*WHAT YOU SHOULD DO*.
Would you transcribe the whole listing exactly, minus its pictures?

#### DATA EXTRACT ####

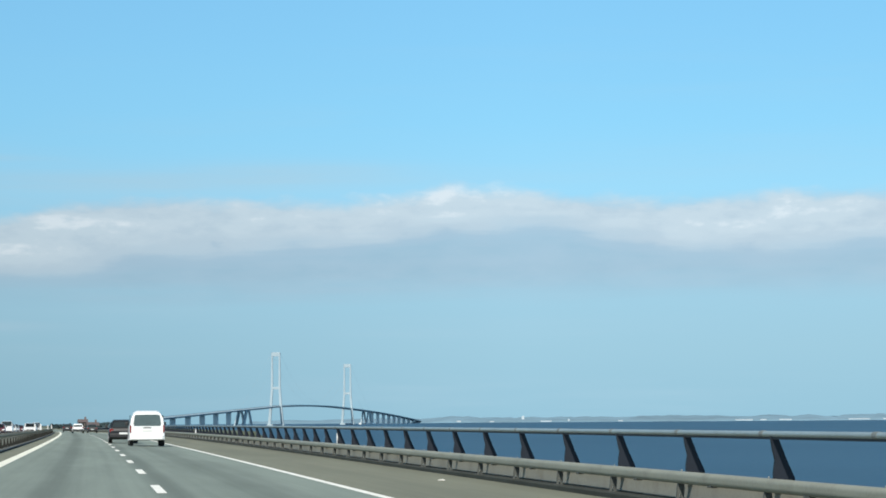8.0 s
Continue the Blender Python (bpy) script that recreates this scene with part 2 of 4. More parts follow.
def road_material(name, base, band, tracks, streak=0.35):
    """Worn asphalt: grain, long streaks along the road, and darker wheel and oil bands."""
    m = bpy.data.materials.new(name)
    m.use_nodes = True
    nt = m.node_tree
    bsdf = nt.nodes["Principled BSDF"]
    bsdf.inputs["Roughness"].default_value = 0.85
    bsdf.inputs["Specular IOR Level"].default_value = 0.3

    def op(kind, a, b=None, c=None):
        n = nt.nodes.new("ShaderNodeMath")
        n.operation = kind
        for i, v in enumerate((a, b, c)):
            if isinstance(v, (int, float)):
                n.inputs[i].default_value = v
            elif v is not None:
                nt.links.new(v, n.inputs[i])
        return n.outputs[0]

    def noise_at(vec, detail=4, rough=0.55):
        n = nt.nodes.new("ShaderNodeTexNoise")
        n.inputs["Scale"].default_value, n.inputs["Detail"].default_value = 1.0, detail
        n.inputs["Roughness"].default_value = rough
        nt.links.new(vec, n.inputs["Vector"])
        return n.outputs["Fac"]

    def vec(x, y):
        n = nt.nodes.new("ShaderNodeCombineXYZ")
        nt.links.new(x, n.inputs[0])
        nt.links.new(y, n.inputs[1])
        return n.outputs[0]

    geo = nt.nodes.new("ShaderNodeNewGeometry")
    sep = nt.nodes.new("ShaderNodeSeparateXYZ")
    nt.links.new(geo.outputs["Position"], sep.inputs[0])
    across = op("SUBTRACT", sep.outputs[0], op("MULTIPLY", sep.outputs[1], op("MULTIPLY_ADD", sep.outputs[1], CURVE / 2, HEADING)))
    along = sep.outputs[1]
    streaks = noise_at(vec(op("MULTIPLY", across, 1.6), op("MULTIPLY", along, 0.03)))
    patches = noise_at(vec(op("MULTIPLY", across, 0.55), op("MULTIPLY", along, 0.035)))
    ruts = noise_at(vec(op("MULTIPLY", across, 4.5), op("MULTIPLY", along, 0.012)), 3, 0.6)
    blots = noise_at(vec(op("MULTIPLY", across, 0.9), op("MULTIPLY", along, 0.11)), 5, 0.6)
    grain = noise_at(vec(op("MULTIPLY", across, 40.0), op("MULTIPLY", along, 40.0)), 2)
    value = op("ADD", op("MULTIPLY", op("SUBTRACT", streaks, 0.5), streak), op("MULTIPLY", op("SUBTRACT", patches, 0.5), 0.75))
    value = op("ADD", value, op("MULTIPLY", op("SUBTRACT", grain, 0.5), 0.35))
    value = op("ADD", value, op("MULTIPLY", op("SUBTRACT", ruts, 0.5), 0.42))
    value = op("ADD", value, op("MULTIPLY", op("SUBTRACT", blots, 0.5), 0.40))
    for centre, width, deep in tracks:
        d = op("DIVIDE", op("SUBTRACT", op("ADD", across, op("MULTIPLY", op("SUBTRACT", patches, 0.5), 0.3)), centre), width)
        g = op("DIVIDE", deep, op("ADD", 1.0, op("POWER", op("ABSOLUTE", d), 3.0)))
        value = op("SUBTRACT", value, op("MULTIPLY", g, op("MULTIPLY_ADD", streaks, 1.2, 0.4)))
    fac = nt.nodes.new("ShaderNodeMapRange")
    fac.inputs["From Min"].default_value, fac.inputs["From Max"].default_value = -0.5, 0.5
    nt.links.new(value, fac.inputs["Value"])
    mix = nt.nodes.new("ShaderNodeMix")
    mix.data_type = "RGBA"
    mix.inputs[6].default_value = (*(c * (1 - band) for c in base), 1)
    mix.inputs[7].default_value = (*(c * (1 + band) for c in base), 1)
    nt.links.new(fac.outputs[0], mix.inputs[0])
    nt.links.new(mix.outputs[2], bsdf.inputs["Base Color"])
    b = nt.nodes.new("ShaderNodeBump")
    b.inputs["Strength"].default_value, b.inputs["Distance"].default_value = 0.3, 0.008
    nt.links.new(grain, b.inputs["Height"])
    nt.links.new(b.outputs[0], bsdf.inputs["Normal"])
    return m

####

*EXERCISE OUTPUT*.
8.0 s
Continue the Blender Python (bpy) script that recreates this scene with part 2 of 4. More parts follow.
def road_material(name, base, band, tracks, streak=0.35):
    """Worn asphalt: grain, long streaks along the road, and darker wheel and oil bands."""
    m = bpy.data.materials.new(name)
    m.use_nodes = True
    nt = m.node_tree
    bsdf = nt.nodes["Principled BSDF"]
    bsdf.inputs["Roughness"].default_value = 0.85
    bsdf.inputs["Specular IOR Level"].default_value = 0.3

    def op(kind, a, b=None, c=None):
        n = nt.nodes.new("ShaderNodeMath")
        n.operation = kind
        for i, v in enumerate((a, b, c)):
            if isinstance(v, (int, float)):
                n.inputs[i].default_value = v
            elif v is not None:
                nt.links.new(v, n.inputs[i])
        return n.outputs[0]

    def noise_at(vec, detail=4, rough=0.55):
        n = nt.nodes.new("ShaderNodeTexNoise")
        n.inputs["Scale"].default_value, n.inputs["Detail"].default_value = 1.0, detail
        n.inputs["Roughness"].default_value = rough
        nt.links.new(vec, n.inputs["Vector"])
        return n.outputs["Fac"]

    def vec(x, y):
        n = nt.nodes.new("ShaderNodeCombineXYZ")
        nt.links.new(x, n.inputs[0])
        nt.links.new(y, n.inputs[1])
        return n.outputs[0]

    geo = nt.nodes.new("ShaderNodeNewGeometry")
    sep = nt.nodes.new("ShaderNodeSeparateXYZ")
    nt.links.new(geo.outputs["Position"], sep.inputs[0])
    across = op("SUBTRACT", sep.outputs[0], op("MULTIPLY", sep.outputs[1], op("MULTIPLY_ADD", sep.outputs[1], CURVE / 2, HEADING)))
    along = sep.outputs[1]
    streaks = noise_at(vec(op("MULTIPLY", across, 1.6), op("MULTIPLY", along, 0.03)))
    patches = noise_at(vec(op("MULTIPLY", across, 0.55), op("MULTIPLY", along, 0.035)))
    ruts = noise_at(vec(op("MULTIPLY", across, 4.5), op("MULTIPLY", along, 0.012)), 3, 0.6)
    blots = noise_at(vec(op("MULTIPLY", across, 0.9), op("MULTIPLY", along, 0.11)), 5, 0.6)
    grain = noise_at(vec(op("MULTIPLY", across, 40.0), op("MULTIPLY", along, 40.0)), 2)
    value = op("ADD", op("MULTIPLY", op("SUBTRACT", streaks, 0.5), streak), op("MULTIPLY", op("SUBTRACT", patches, 0.5), 0.75))
    value = op("ADD", value, op("MULTIPLY", op("SUBTRACT", grain, 0.5), 0.35))
    value = op("ADD", value, op("MULTIPLY", op("SUBTRACT", ruts, 0.5), 0.42))
    value = op("ADD", value, op("MULTIPLY", op("SUBTRACT", blots, 0.5), 0.40))
    for centre, width, deep in tracks:
        d = op("DIVIDE", op("SUBTRACT", op("ADD", across, op("MULTIPLY", op("SUBTRACT", patches, 0.5), 0.3)), centre), width)
        g = op("DIVIDE", deep, op("ADD", 1.0, op("POWER", op("ABSOLUTE", d), 3.0)))
        value = op("SUBTRACT", value, op("MULTIPLY", g, op("MULTIPLY_ADD", streaks, 1.2, 0.4)))
    fac = nt.nodes.new("ShaderNodeMapRange")
    fac.inputs["From Min"].default_value, fac.inputs["From Max"].default_value = -0.5, 0.5
    nt.links.new(value, fac.inputs["Value"])
    mix = nt.nodes.new("ShaderNodeMix")
    mix.data_type = "RGBA"
    mix.inputs[6].default_value = (*(c * (1 - band) for c in base), 1)
    mix.inputs[7].default_value = (*(c * (1 + band) for c in base), 1)
    nt.links.new(fac.outputs[0], mix.inputs[0])
    nt.links.new(mix.outputs[2], bsdf.inputs["Base Color"])
    b = nt.nodes.new("ShaderNodeBump")
    b.inputs["Strength"].default_value, b.inputs["Distance"].default_value = 0.3, 0.008
    nt.links.new(grain, b.inputs["Height"])
    nt.links.new(b.outputs[0], bsdf.inputs["Normal"])
    return m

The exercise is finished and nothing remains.